____ Source data

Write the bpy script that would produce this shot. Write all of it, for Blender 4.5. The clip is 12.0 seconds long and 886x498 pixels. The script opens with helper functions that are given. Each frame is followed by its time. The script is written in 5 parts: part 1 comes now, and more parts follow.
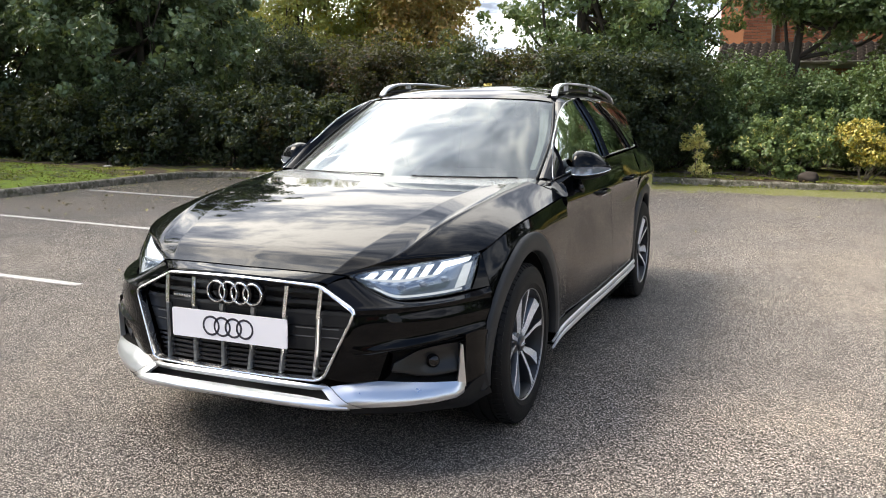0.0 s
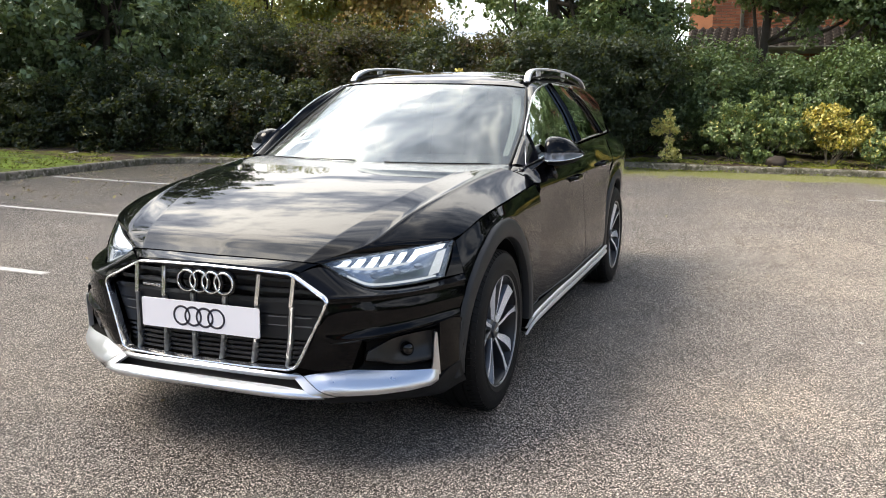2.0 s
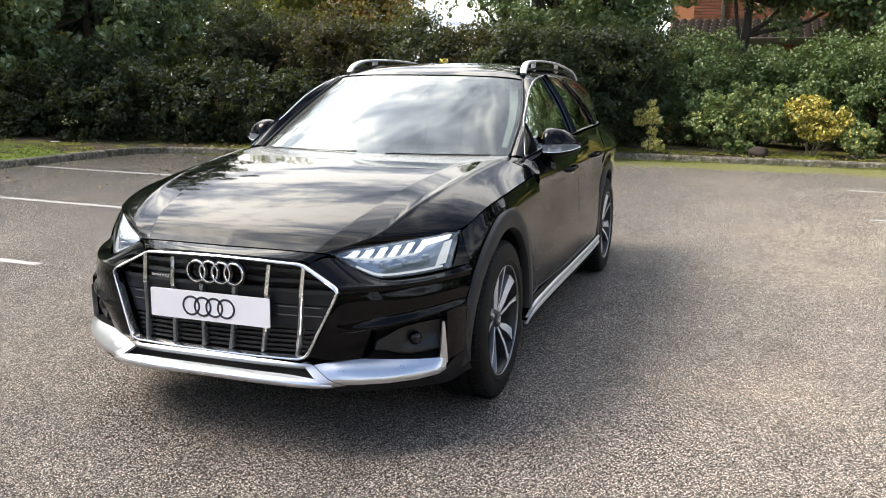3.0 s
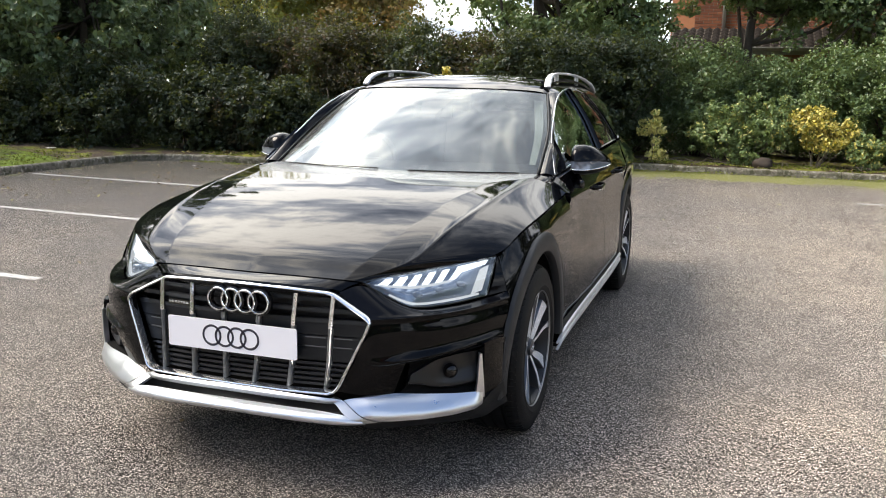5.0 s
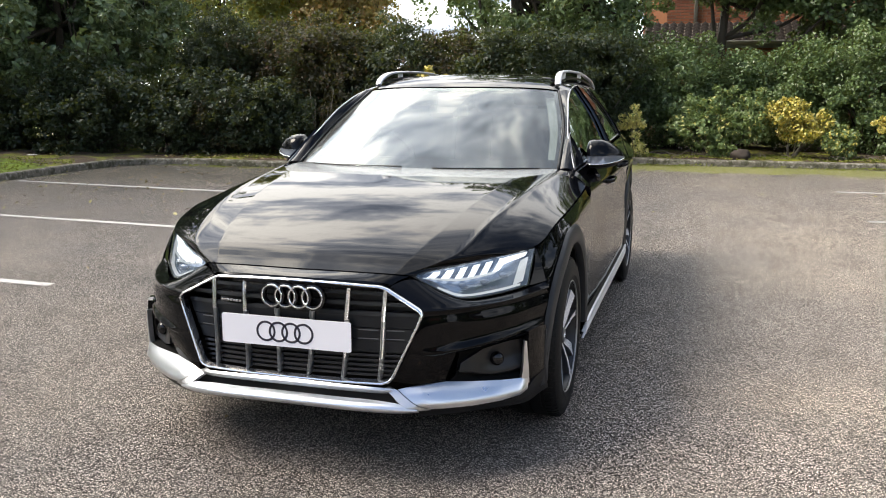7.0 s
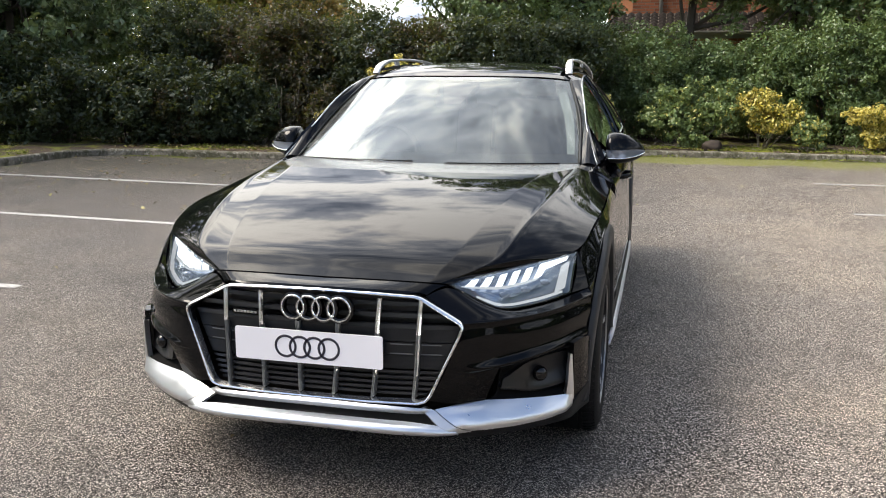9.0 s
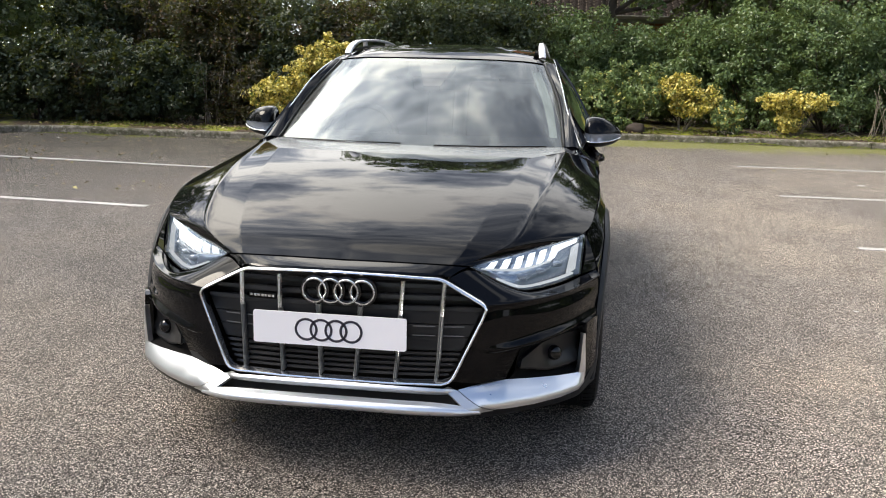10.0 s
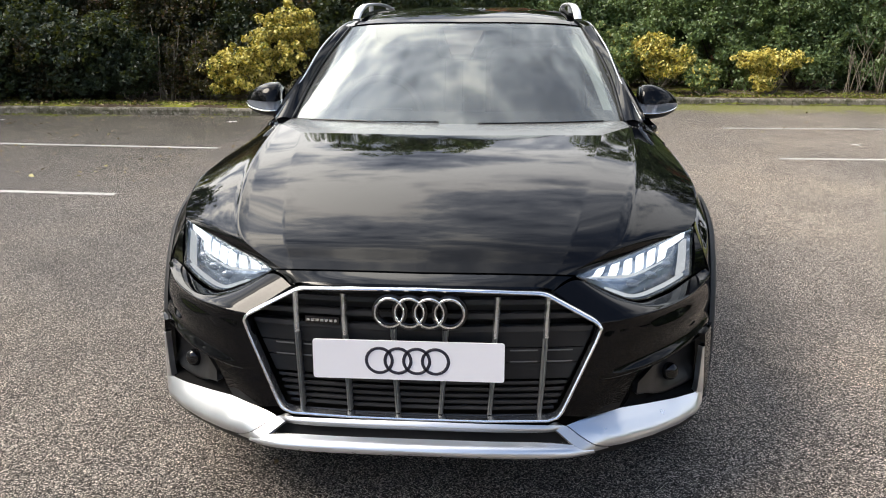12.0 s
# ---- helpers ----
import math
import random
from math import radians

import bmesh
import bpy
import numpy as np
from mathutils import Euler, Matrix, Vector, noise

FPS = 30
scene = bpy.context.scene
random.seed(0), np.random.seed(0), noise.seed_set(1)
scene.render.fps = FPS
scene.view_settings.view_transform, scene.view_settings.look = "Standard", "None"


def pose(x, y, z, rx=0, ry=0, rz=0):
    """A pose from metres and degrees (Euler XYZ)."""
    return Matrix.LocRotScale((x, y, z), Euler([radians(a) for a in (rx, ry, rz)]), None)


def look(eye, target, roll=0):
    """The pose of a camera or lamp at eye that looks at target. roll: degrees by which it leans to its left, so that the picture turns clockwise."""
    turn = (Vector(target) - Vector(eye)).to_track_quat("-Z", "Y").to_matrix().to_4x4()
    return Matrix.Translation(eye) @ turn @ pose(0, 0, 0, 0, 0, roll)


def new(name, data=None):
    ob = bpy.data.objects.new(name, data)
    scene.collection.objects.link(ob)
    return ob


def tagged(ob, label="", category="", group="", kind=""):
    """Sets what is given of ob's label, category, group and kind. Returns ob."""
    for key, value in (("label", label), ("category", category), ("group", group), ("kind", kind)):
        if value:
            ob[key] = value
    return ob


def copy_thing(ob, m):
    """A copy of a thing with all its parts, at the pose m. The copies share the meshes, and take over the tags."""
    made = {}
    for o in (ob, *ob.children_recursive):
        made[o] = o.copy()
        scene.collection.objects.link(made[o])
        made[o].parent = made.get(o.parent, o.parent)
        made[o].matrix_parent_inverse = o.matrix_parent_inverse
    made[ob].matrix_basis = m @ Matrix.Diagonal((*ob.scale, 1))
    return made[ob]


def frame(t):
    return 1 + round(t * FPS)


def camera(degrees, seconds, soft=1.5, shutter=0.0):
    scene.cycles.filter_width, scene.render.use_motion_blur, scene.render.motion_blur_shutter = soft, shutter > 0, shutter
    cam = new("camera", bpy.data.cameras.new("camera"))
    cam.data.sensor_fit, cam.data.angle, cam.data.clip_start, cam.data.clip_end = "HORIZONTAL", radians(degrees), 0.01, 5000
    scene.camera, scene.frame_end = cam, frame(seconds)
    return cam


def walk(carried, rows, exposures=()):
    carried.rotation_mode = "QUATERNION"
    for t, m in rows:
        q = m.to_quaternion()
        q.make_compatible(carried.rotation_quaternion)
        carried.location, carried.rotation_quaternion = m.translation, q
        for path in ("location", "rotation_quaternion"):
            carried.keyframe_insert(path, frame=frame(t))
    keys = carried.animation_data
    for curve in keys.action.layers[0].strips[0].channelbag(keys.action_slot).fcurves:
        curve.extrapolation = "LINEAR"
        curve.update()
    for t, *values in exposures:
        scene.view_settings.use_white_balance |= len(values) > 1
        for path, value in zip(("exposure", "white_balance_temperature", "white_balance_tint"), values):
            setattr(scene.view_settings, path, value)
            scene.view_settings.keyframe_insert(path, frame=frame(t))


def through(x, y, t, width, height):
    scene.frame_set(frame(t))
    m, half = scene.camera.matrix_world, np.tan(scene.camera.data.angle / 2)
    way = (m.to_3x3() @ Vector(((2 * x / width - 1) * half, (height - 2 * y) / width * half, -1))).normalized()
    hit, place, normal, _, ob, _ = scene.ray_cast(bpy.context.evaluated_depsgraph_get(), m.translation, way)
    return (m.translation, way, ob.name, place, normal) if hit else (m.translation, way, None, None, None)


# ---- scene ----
cam = camera(53.5, 12.0, 1.0)
PATH = [
    (0, (1.954, -2.68, 1.363), (1.2, -0.856, 1.041), 0.5),
    (0.5, (1.95, -2.659, 1.381), (1.212, -0.826, 1.068), 0.2),
    (1, (1.941, -2.64, 1.371), (1.215, -0.804, 1.049), 0.4),
    (1.5, (1.941, -2.649, 1.37), (1.232, -0.81, 1.026), 0.5),
    (2, (1.94, -2.664, 1.368), (1.248, -0.821, 1.013), 0.5),
    (2.5, (1.921, -2.699, 1.38), (1.247, -0.853, 1.008), 0.7),
    (2.7, (1.904, -2.719, 1.378), (1.24, -0.87, 1.003), 0.7),
    (4.3, (1.62, -2.786, 1.39), (1.038, -0.91, 1.015), 0.8),
    (4.5, (1.619, -2.732, 1.4), (1.024, -0.858, 1.029), 0.9),
    (5, (1.637, -2.606, 1.415), (1.007, -0.743, 1.051), 1.1),
    (5.5, (1.635, -2.576, 1.405), (0.982, -0.726, 1.016), 0.8),
    (6, (1.611, -2.589, 1.407), (0.949, -0.745, 1.005), 0.7),
    (6.5, (1.538, -2.663, 1.412), (0.905, -0.805, 1.03), 0.3),
    (7, (1.425, -2.816, 1.42), (0.857, -0.934, 1.053), -0.0),
    (7.2, (1.4, -2.85, 1.427), (0.849, -0.963, 1.06), 0.2),
    (8.8, (1.113, -2.627, 1.404), (0.617, -0.726, 1.028), -0.1),
    (9, (1.07, -2.605, 1.417), (0.602, -0.7, 1.027), 0.3),
    (9.5, (0.864, -2.643, 1.429), (0.539, -0.712, 1.019), 0.8),
    (10, (0.712, -2.706, 1.428), (0.449, -0.771, 0.996), 1.4),
    (10.5, (0.637, -2.64, 1.417), (0.37, -0.712, 0.956), 1.0),
    (11, (0.565, -2.447, 1.427), (0.301, -0.521, 0.957), 0.0),
    (11.5, (0.48, -2.307, 1.418), (0.246, -0.381, 0.932), 0.1),
    (12, (0.236, -2.209, 1.418), (0.087, -0.279, 0.914), -0.0),
]
EXPOSURE = [(0, .15), (2.7, .16), (5.5, .12), (7.2, .08), (9.5, .00), (12, -.05)]
walk(cam, [(t, look(eye, target, roll)) for t, eye, target, roll in PATH], EXPOSURE)


# ---- world and sun ----
SUN_AZ, SUN_EL = radians(-112.0), radians(50.0)   # azimuth from +y towards +x
SUN_DIR = Vector((math.sin(SUN_AZ) * math.cos(SUN_EL), math.cos(SUN_AZ) * math.cos(SUN_EL), math.sin(SUN_EL)))


class Nodes:
    """Short hand for building a node tree."""

    def __init__(self, tree):
        self.tree = tree
        tree.nodes.clear()

    def add(self, kind, ins=None, **props):
        n = self.tree.nodes.new(kind)
        for k, v in props.items():
            setattr(n, k, v)
        for k, v in (ins or {}).items():
            if isinstance(v, bpy.types.NodeSocket):
                self.tree.links.new(v, n.inputs[k])
            else:
                n.inputs[k].default_value = v
        return n

    def math(self, op, a, b=0.0, c=0.0, clamp=False):
        return self.add("ShaderNodeMath", {0: a, 1: b, 2: c}, operation=op, use_clamp=clamp).outputs[0]

    def noise(self, vec, scale, detail=4.0, rough=0.55, dist=0.0):
        return self.add("ShaderNodeTexNoise", {"Vector": vec, "Scale": scale, "Detail": detail, "Roughness": rough, "Distortion": dist}).outputs["Fac"]

    def ramp(self, fac, stops):
        r = self.add("ShaderNodeValToRGB", {"Fac": fac})
        e = r.color_ramp.elements
        while len(e) < len(stops):
            e.new(0.5)
        for el, (p, c) in zip(e, stops):
            el.position = p
            el.color = (c, c, c, 1) if isinstance(c, (int, float)) else (*c, 1)
        return r.outputs["Color"]

    def mix(self, fac, a, b, blend="MIX"):
        m = self.add("ShaderNodeMix", data_type="RGBA", blend_type=blend)
        for sock, v in ((m.inputs[0], fac), (m.inputs[6], a), (m.inputs[7], b)):
            if isinstance(v, bpy.types.NodeSocket):
                self.tree.links.new(v, sock)
            elif sock.type == "RGBA":
                sock.default_value = (*v, 1) if len(v) == 3 else v
            else:
                sock.default_value = v
        return m.outputs[2]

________

**Your objective**
Give back exactly the lines from the line that has "curve.update()" to the line that has "scene.frame_set(frame(t))", both included, and leave out all others.

**Solution**
        curve.update()
    for t, *values in exposures:
        scene.view_settings.use_white_balance |= len(values) > 1
        for path, value in zip(("exposure", "white_balance_temperature", "white_balance_tint"), values):
            setattr(scene.view_settings, path, value)
            scene.view_settings.keyframe_insert(path, frame=frame(t))


def through(x, y, t, width, height):
    scene.frame_set(frame(t))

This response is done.